Alcatel-Lucent’s research division, Bell Labs, has put together Green Touch, a global consortium organized with the goal of creating technologies needed to make communications networks a thousand times more energy efficient than they are today, which would mean being able to power the world’s communications networks, including the Internet, for three years using the same amount of energy that it currently takes to run them for a single day.

The initiative unifies leaders of industry, academia and government labs with the aim of inventing and delivering radical new approaches to energy efficiency that will be at the heart of sustainable networks in the decades to come. It has also issued an open invitation to members of the Information and Communication Technology (ICT) community to join forces and help it reach this ambitious target.

The 1000-fold efficiency target is based on research from Bell Labs that determined contemporary information and communication technology (ICT) networks to have the potential of being 10,000 times more efficient than what they are today. This conclusion has its roots in a Bell Labs’ analysis of the fundamental properties of ICT networks and technologies (optical, wireless, electronics, processing, routing, and architecture) and studying their physical limits by applying established formulas such as Shannon’s Law 1.  

Gee Tittenhouse, VP of research at Bell and consortium lead said that with billions of people uploading and sharing video, images and information over networks over the next decade, ICT usage would logically dramatically increase. This, in turn would cause an exponential growth in ICT energy consumption that needs to be addressed jointly, as an industry. “This consortium is unique in looking way beyond making incremental efficiency improvements and tapping into innovation and expertise from around the globe to achieve fundamental breakthroughs in ICT carbon emissions reduction,” he said.

Jeong Kim, President, Bell Labs, said “What we are witnessing is a fundamental shift in thinking about ICT from a focus on optimizing networks for maximum capacity to optimizing them for energy efficiency. The consortium we are forming serves as a major milestone along the path toward a future where the potential of communications networks to meet the demands of their users and benefit society is inextricably linked to our success in achieving environmental sustainability by reducing energy consumption.”

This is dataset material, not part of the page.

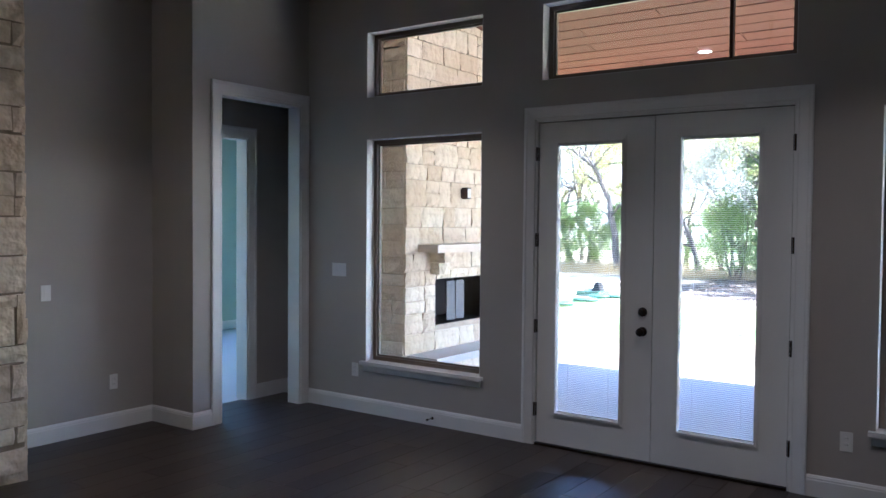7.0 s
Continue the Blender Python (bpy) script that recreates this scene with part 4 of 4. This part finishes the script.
def far_woods():
    """Low scrub and thin trees that close the view behind the first trees."""
    rng = random.Random(77)
    spots = []
    for _ in range(1500):
        x = rng.uniform(40, 75)
        y = rng.uniform(-30, 75)
        h = rng.uniform(0.9, 3.4)
        for _ in range(4):
            spots.append(Vector((x + rng.gauss(0, 1.2), y + rng.gauss(0, 1.2), h * rng.uniform(0.05, 1.0))))
    me = bpy.data.meshes.new("far_woods")
    data = leaves_at(rng, spots, 60000, 0.45, 0.14)
    me.from_pydata([tuple(v) for v in data[0]], [], data[1])
    me.materials.append(GREY_TWIG)
    tagged(new("far_woods", me), "thin grey-green woods far behind the yard", "woods", kind="stuff")


far_woods()


def tufts(name, label, area, count, height, mat, seed):
    rng = random.Random(seed)
    verts, faces = [], []
    for _ in range(count):
        x, y = rng.uniform(area[0], area[2]), rng.uniform(area[1], area[3])
        for _ in range(3):
            a, h, w = rng.uniform(0, 6.28), height * rng.uniform(0.5, 1.3), 0.006
            k = len(verts)
            px, py = x + rng.gauss(0, 0.03), y + rng.gauss(0, 0.03)
            verts += [(px - w, py, -0.19), (px + w, py, -0.19), (px + math.cos(a) * h * 0.5, py + math.sin(a) * h * 0.5, -0.16 + h)]
            faces.append((k, k + 1, k + 2))
    me = bpy.data.meshes.new(name)
    me.from_pydata(verts, [], faces)
    me.materials.append(mat)
    tagged(new(name, me), label, "grass", kind="stuff")


tufts("lawn_grass", "short bright green lawn grass", (13.2, 8.2, 19.5, 16), 9000, 0.05, GRASS_LEAF, 41)
tufts("lawn_grass", "short bright green lawn grass", (15.8, 3.6, 19.2, 8.2), 5000, 0.05, GRASS_LEAF, 42)
tufts("lawn_grass", "short bright green lawn grass", (17.0, -3, 20.2, 1.2), 3000, 0.05, GRASS_LEAF, 43)
tufts("dry_grass", "tall dry straw grass at the wood's edge", (28.5, 9, 33, 26), 7000, 0.42, STRAW, 44)


def scatter_litter():
    rng = random.Random(61)
    verts, faces = [], []
    for _ in range(9000):
        x, y = rng.uniform(20.5, 36), rng.uniform(-8, 10.5)
        s, a = rng.uniform(0.03, 0.11), rng.uniform(0, 6.28)
        c, d = math.cos(a) * s, math.sin(a) * s
        k, z = len(verts), -0.15 + 0.06 * noise.noise(Vector((x * 0.35, y * 0.35, 0)))
        verts += [(x - c, y - d, z), (x + d * 0.5, y - c * 0.5, z + rng.uniform(0.01, 0.06)), (x + c, y + d, z + 0.01), (x - d * 0.5, y + c * 0.5, z + rng.uniform(0.01, 0.06))]
        faces.append((k, k + 1, k + 2, k + 3))
    me = bpy.data.meshes.new("leaf_litter")
    me.from_pydata(verts, [], faces)
    me.materials.append(LITTER_LEAF)
    tagged(new("leaf_litter", me), "dry leaves and chips under the trees", "leaf litter", kind="stuff")


scatter_litter()
def sod_edge():
    """The low broken edge of the laid sod; its shadow is put in as dark colour."""
    rng = random.Random(83)
    bm = bmesh.new()
    n = 60
    rows = []
    for k in range(n + 1):
        y = 3.2 + 4.2 * k / n
        x = 15.45 + 0.05 * noise.noise(Vector((y * 1.7, 0, 3))) + 0.05 * (7.4 - y) / 4.2
        z = -0.15 + 0.05 * noise.noise(Vector((x * 0.35, y * 0.35, 0)))
        h = rng.uniform(0.008, 0.022)
        rows.append([bm.verts.new(p) for p in ((x - rng.uniform(0.03, 0.06), y, z - 0.04), (x - 0.01, y, z + h), (x + 0.012, y, z + h * 0.9), (x + 0.03, y, z - 0.04))])
    for a, c in zip(rows, rows[1:]):
        for k in range(3):
            bm.faces.new([a[k], a[k + 1], c[k + 1], c[k]])
    tagged(new("sod_edge", mesh_of("sod_edge", bm, BARK)), "crumbling edge of the laid sod, its shadow put in as dark colour", "lawn edge", kind="stuff")


sod_edge()
# septic lids on the lawn and the pump box beside them
for x, y, r in ((18.0, 10.9, 0.30), (19.2, 10.85, 0.30), (20.2, 10.95, 0.28), (20.4, 10.6, 0.26)):
    t = thing("septic_lid", "round green plastic septic lid on the lawn", "lid", (x, y, -0.17), group="septic lids on the lawn")
    part("riser", lathe([(0, 0), (r * 0.95, 0), (r * 0.95, 0.05), (0, 0.05)], 28), GREEN_PLASTIC, t)
    part("lid", lathe([(r * 0.95, 0.05), (r, 0.05), (r, 0.085), (r * 0.9, 0.1), (r * 0.3, 0.108), (0, 0.108)], 28), GREEN_PLASTIC, t, "ribbed green lid")
t = thing("pump_box", "black and white pump housing on a green base", "pump", (20.9, 11.45, -0.17))
part("base", soft(boxes((-0.35, -0.3, 0, 0.35, 0.3, 0.13)), 0.02), GREEN_PLASTIC, t, "green plastic base")
bm = bmesh.new()
for y0, y1, tilt in ((-0.26, -0.02, 1),):
    vs = [bm.verts.new(p) for p in ((-0.15, -0.26, 0.13), (0.15, -0.26, 0.13), (0.15, -0.02, 0.13), (-0.15, -0.02, 0.13), (-0.1, -0.18, 0.36), (0.1, -0.18, 0.36), (0.1, -0.1, 0.36), (-0.1, -0.1, 0.36))]
    for q in ((0, 1, 5, 4), (1, 2, 6, 5), (2, 3, 7, 6), (3, 0, 4, 7), (4, 5, 6, 7), (3, 2, 1, 0)):
        bm.faces.new([vs[i] for i in q])
part("motor_cover", soft(bm, 0.01), STEEL, t, "black motor cover")
part("control_box", soft(boxes((-0.1, 0.05, 0.13, 0.1, 0.22, 0.4)), 0.015), PLASTIC, t, "white control box")

# ---- lamps ----
for x, y, z, watt, size in ((1.24, 6.345, CEIL, 0.5, 0.15), (5.235, 6.35, CEIL, 0.5, 0.15), (5.245, 3.256, CEIL, 0.5, 0.15), (1.24, 3.256, CEIL, 0.5, 0.15), (-0.2, 8.22, 2.95, 0.3, 0.1)):
    d = bpy.data.lights.new("recessed_lamp", "AREA")
    d.shape, d.size, d.energy, d.color, d.spread = "DISK", size, watt * 1.6, (1.0, 0.8, 0.6), radians(100)
    new("recessed_lamp", d).matrix_world = pose(x, y, z - 0.006)
d = bpy.data.lights.new("fan_bulb", "POINT")
d.energy, d.shadow_soft_size, d.color = 0.48, 0.03, (1.0, 0.82, 0.62)
new("fan_bulb", d).matrix_world = pose(3.235, 4.82, CEIL - 0.735)

# ---- floor planks, boards of the patio ceiling ----
def plank_floor():
    base = structure("floor", boxes((XW, YS, -0.2, WX2, PY + 0.06, -0.004)), GROUT, "dark grey-brown wood-look plank floor with a soft sheen", "floor")
    rng = random.Random(9)
    PW, PL = 0.19, 1.2
    shapes = {}
    rest = ([], [])
    y = YS
    tops = []
    while y < PY + 0.05:
        x = XW - rng.uniform(0.1, PL)
        while x < WX2:
            a, c = max(x, XW), min(x + PL, WX2)
            yb = min(y + PW, PY + 0.06)
            if c - a > 0.02 and yb - y > 0.02:
                tops.append((a, y, c, yb))
            x += PL
        y += PW
    near = 0
    for a, y0, c, y1 in tops:
        w, dpt = round(c - a - 0.002, 3), round(y1 - y0 - 0.002, 3)
        if a > 1.0 and y0 > 2.3 and near < 300:
            key = (w, dpt)
            if key not in shapes:
                bm = boxes((0, 0, -0.004, w, dpt, 0))
                top = [e for e in bm.edges if all(v.co.z > -0.001 for v in e.verts)]
                bmesh.ops.bevel(bm, geom=top, offset=0.001, segments=1, affect='EDGES')
                shapes[key] = mesh_of("plank", bm, FLOOR)
            ob = new("plank", shapes[key])
            ob.parent, ob.matrix_basis = base, pose(a + 0.0015, y0 + 0.0015, 0)
            near += 1
        else:
            k = len(rest[0])
            rest[0].extend([(a + 0.0015, y0 + 0.0015, -0.0003), (c - 0.0015, y0 + 0.0015, -0.0003), (c - 0.0015, y1 - 0.0015, -0.0003), (a + 0.0015, y1 - 0.0015, -0.0003)])
            rest[1].append((k, k + 1, k + 2, k + 3))
    me = bpy.data.meshes.new("planks")
    me.from_pydata(rest[0], [], rest[1])
    me.materials.append(FLOOR)
    ob = tagged(new("planks", me), kind="stuff")
    ob.parent = base


plank_floor()


def board_ceiling():
    rng = random.Random(13)
    verts, faces = [], []
    x = WX2
    while x < 11.5:
        y = -6 - rng.uniform(0, 2)
        while y < 8.54:
            L = rng.uniform(1.0, 3.6)
            a, c = max(y, -6), min(y + L, 8.54)
            if c > a + 0.02:
                k = len(verts)
                x0, x1, lift = x, min(x + 0.236, 11.5), rng.uniform(0, 0.003)
                e = 0.011
                p0, p1, q0, q1 = patio_ceil(x0) + 0.03, patio_ceil(x1) + 0.03, patio_ceil(x0) + lift, patio_ceil(x1) + lift
                verts += [(x0, a, p0), (x1, a, p1), (x1, c, p1), (x0, c, p0), (x0 + e, a + 0.006, q0), (x1 - e, a + 0.006, q1), (x1 - e, c - 0.006, q1), (x0 + e, c - 0.006, q0)]
                faces += [(k + 4, k + 7, k + 6, k + 5), (k, k + 4, k + 5, k + 1), (k + 1, k + 5, k + 6, k + 2), (k + 2, k + 6, k + 7, k + 3), (k + 3, k + 7, k + 4, k)]
            y += L
        x += 0.242
    me = bpy.data.meshes.new("patio_ceiling")
    me.from_pydata(verts, [], faces)
    me.materials.append(CEDAR)
    tagged(new("patio_ceiling", me), "stained pine board ceiling over the patio", "ceiling", kind="structure")


board_ceiling()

Green Touch founding members include AT&T, China Mobile, Portugal Telecom, Swisscom, Telefonica, The Massachusetts Institute of Technology’s (MIT) Research Laboratory for Electronics (RLE), Stanford University’s Wireless Systems Lab (WSL), the University of Melbourne’s Institute for a Broadband-Enabled Society (IBES), The CEA-LETI Applied Research Institute for Microelectronics (Grenoble, France), The Foundation for Mobile Communications (Portugal), imec (Headquarters: Leuven, Belgium), The French National Institute for Research in Computer Science and Control (INRIA), Bell Labs, Samsung Advanced Institute of Technology (SAIT), and Freescale Semiconductor.

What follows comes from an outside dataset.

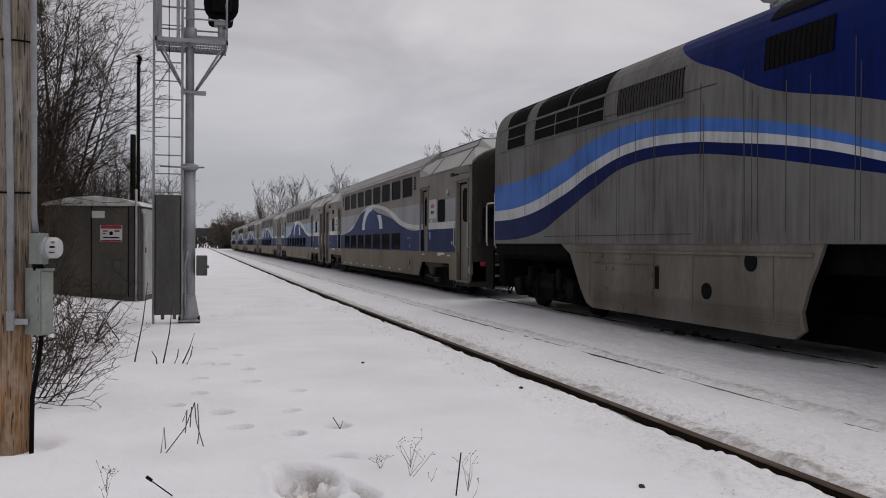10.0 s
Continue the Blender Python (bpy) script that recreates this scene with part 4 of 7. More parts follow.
def loco_front(z):
    return float(np.interp(z, (0.2, 1.4, 2.05, 2.35, 3.0, 3.28, 3.9, 4.08, 4.13, 4.25, 4.4, 4.55, 4.7, 4.82, 4.9), (16.15, 16.38, 16.52, 16.38, 15.83, 15.53, 14.94, 14.77, 14.88, 14.8, 14.5, 13.95, 13.1, 12.0, 10.8)))


def loco_half(z):
    return float(np.interp(z, (0.2, 1.4, 3.6, 3.9, 4.15, 4.35, 4.5, 4.63, 4.74, 4.83, 4.9), (1.5, 1.52, 1.52, 1.51, 1.48, 1.42, 1.32, 1.15, 0.90, 0.54, 0.1)))


def loco_nose(a, z, off=0.0):
    """Point of the nose: a from 0 (where the side ends) to 1 (middle of the front) to 2 (the other side)."""
    q = a * math.pi / 2
    uf, w = loco_front(z) + off, loco_half(z) + off
    start = min(14.9, uf - 1.5) if z < 2.4 else uf - 1.45
    c, s = math.cos(q), math.sin(q)
    e = 0.85
    x = w * math.copysign(abs(c) ** e, c)
    return (x, start + (uf - start) * abs(s) ** e, z)


def nose_at(x, z, off=0.0):
    """Point of the nose at a lateral place x."""
    uf, w = loco_front(z) + off, loco_half(z) + off
    start = min(14.9, uf - 1.5) if z < 2.4 else uf - 1.45
    e = 0.85
    c = min(1.0, abs(x / w)) ** (1 / e)
    return (x, start + (uf - start) * math.sqrt(max(0.0, 1 - c * c)) ** e, z)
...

To support its objectives the Green Touch Initiative will deliver -- within five years –– a reference network architecture and demonstrations of the key components required to realize this improvement. This initiative also offers the potential to generate new technologies and new areas of industry. The first meeting of the consortium will take place in February and will be dedicated to establishing the organization’s five-year plan, first-year deliverables, and member roles and responsibilities.